Akibatnya, kemampuan ibu dan anak itu untuk bertahan hidup menjadi terganggu. Di sisi lain, kedua orang itu diduga tidak melakukan kontak dengan orang-orang di sekitarnya.
"Nah, jadi mereka sendiri sebenarnya sibuk dengan pikiran masing-masing yang sakit, gitu, kalau bayangkan saya. Jadi, ini bisa jadi kalau saya menduga, tulisan ini dibuat pada saat mereka masih mentalnya masih sehat, masih emosinya meledak, ya, tulis tuh di situ. Di kondisi-kondisi berikutnya, tadi yang saya bilang, mungkin ada yang nggak mau makan, nggak mau minum, gitu," kata Retno.
Menurut dia, kasus yang terjadi di Kabupaten Bandung Barat itu harus menjadi pelajaran bagi semua pihak. Artinya, masyarakat di sekitar juga harus berperan dalam mencari tahu kondisi tetangganya.
Mencari tahu yang dimaksud bukan semata karena ingin ikut campur, melainkan untuk memastikan lingkungan di sekitarnya baik-baik saja. "Artinya tadi, warga di lingkungan sekitar ini bisa tadi bisa diedukasi bahwa penting ini warga untuk agak kepo lah, gitu. Kalau rumah penuh rumput, ditanya. Orang-orang harusnya tadi bisa kita bantu, gitu. Tapi karena kita kurang peka, kita belum tahu apa yang harus kita lakukan," kata dia.
Kepolisian Resor Cimahi sebelumnya mengatakan, akan mendalami temuan sejumlah pesan di tembok rumah yang diduga ditulis oleh Iguh Indah Hayati (55) dan Elia Putra (24), yang ditemukan telah menjadi kerangka di Desa Tanimulya, Kecamatan Ngamprah, Kabupaten Bandung Barat, Jawa Barat.
Kapolres Cimahi AKBP Tri Suhartono mengatakan saat ini pihaknya juga tengah melakukan pemeriksaan terhadap barang bukti USB yang didapati di rumah dimana ditemukan kedua kerangka manusia tersebut.
"Isinya berpesan kekecewaan terhadap keluarga, kehidupan. Itu semuanya yang ada di dalam USB," kata Tri di Bandung Barat, Jumat.
Tri mengaku masih melakukan analisis terhadap pesan kekecewaan yang ditujukan kepada suami korban.
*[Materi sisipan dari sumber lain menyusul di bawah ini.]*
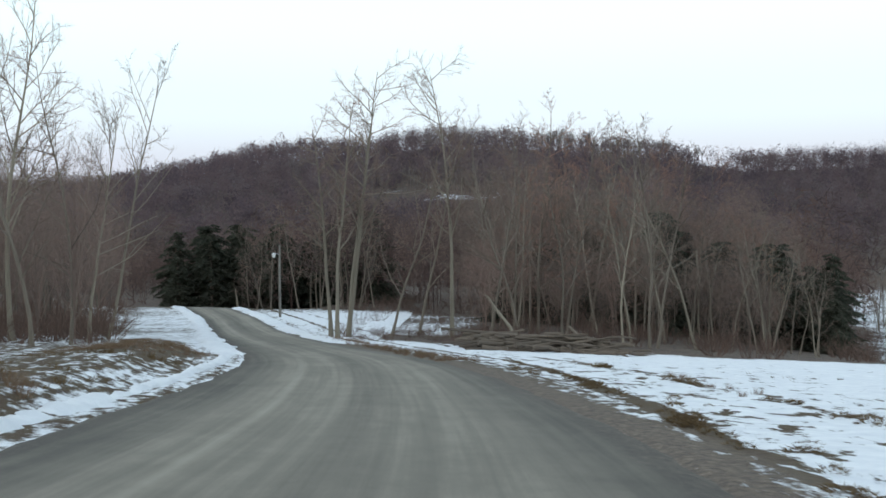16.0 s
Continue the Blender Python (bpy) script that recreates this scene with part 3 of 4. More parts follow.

Pihaknya juga tengah mencocokkan tulisan yang ada di dinding tembok rumah dengan tulisan yang dibuat sehari-hari.
Keduanya ditemukan oleh Mudjoyo Tjandra yang merupakan suami dari Iguh serta ayah Elia pada Senin (29/7/2024). "Sampai saat ini kami menganalisa (kekecewaan) terhadap suaminya. Terkait dengan kekecewaan, kekeluargaan dan kehidupan cuma sekedar itu," kata dia.
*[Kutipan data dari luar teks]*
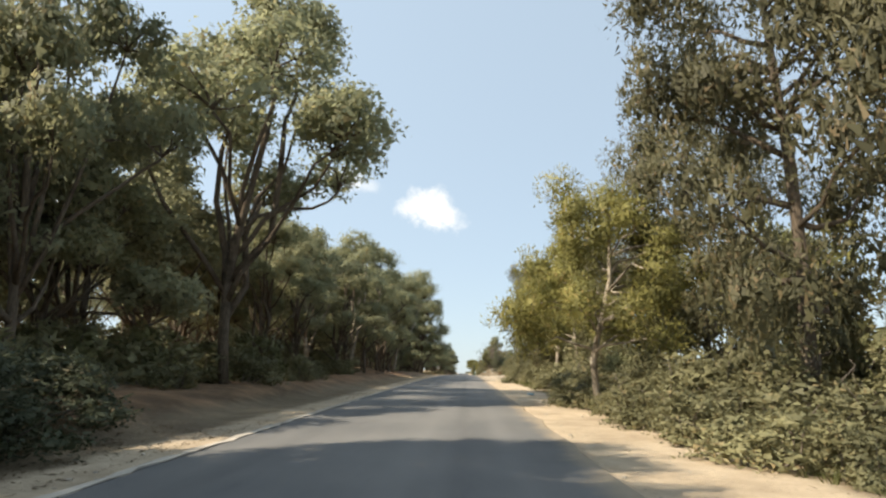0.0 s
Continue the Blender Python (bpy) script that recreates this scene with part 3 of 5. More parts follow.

Tri menyebut pihaknya sudah memeriksa sebelas orang saksi yaitu nama-nama yang tertera di tulisan di dinding, suami korban, ketua RT, ketua RW, tetangga dan keluarga korban. Tri mengatakan, suami dari Iguh tengah dijadikan saksi untuk mengungkap penyebab kematian ibu dan anak tersebut.
"Menurut keterangannya, masih pisah rumah. Belum ada perceraian dan memang keluar dari rumah ini semenjak tahun 2015," katanya.
Adapun isi pesan yang ditulis di tembok rumah tersebut ditujukan kepada suami dan ayah korban. Mereka kecewa dengan janji-janji suaminya yang tidak pernah ditepati.
Berikut sebagian pesan yang ditulis ibu dan anak tersebut:
Surat untuk Mudjoyo
"Kalau buat janji, jangan bikin janji kalau gak bisa menepati janji. Aku mau sekolah katanya mau membiayai sekolah tapi semua itu dusta. Catatan, akan kubawa sampai mati semua janji manismu," mengutip tulisan di dinding tersebut.
"Aku hanya minta uang sekolah, tapi kau seperti itu, katanya raihlah cita cita setinggi langit tapi kau tidak dukung aku dengan biaya sekolah. Maafkan aku tidak bisa menjadi anak yang sempurna karena manusia tidak ada yang sempurna. Termasuk istrimu saja kau tinggalkan karena kau menuntut dia menjadi sempurna dan menjadi sangat sempurna. Ketahuilah hanya tuhan yang sempurna," mengutip tulisan di dinding tersebut.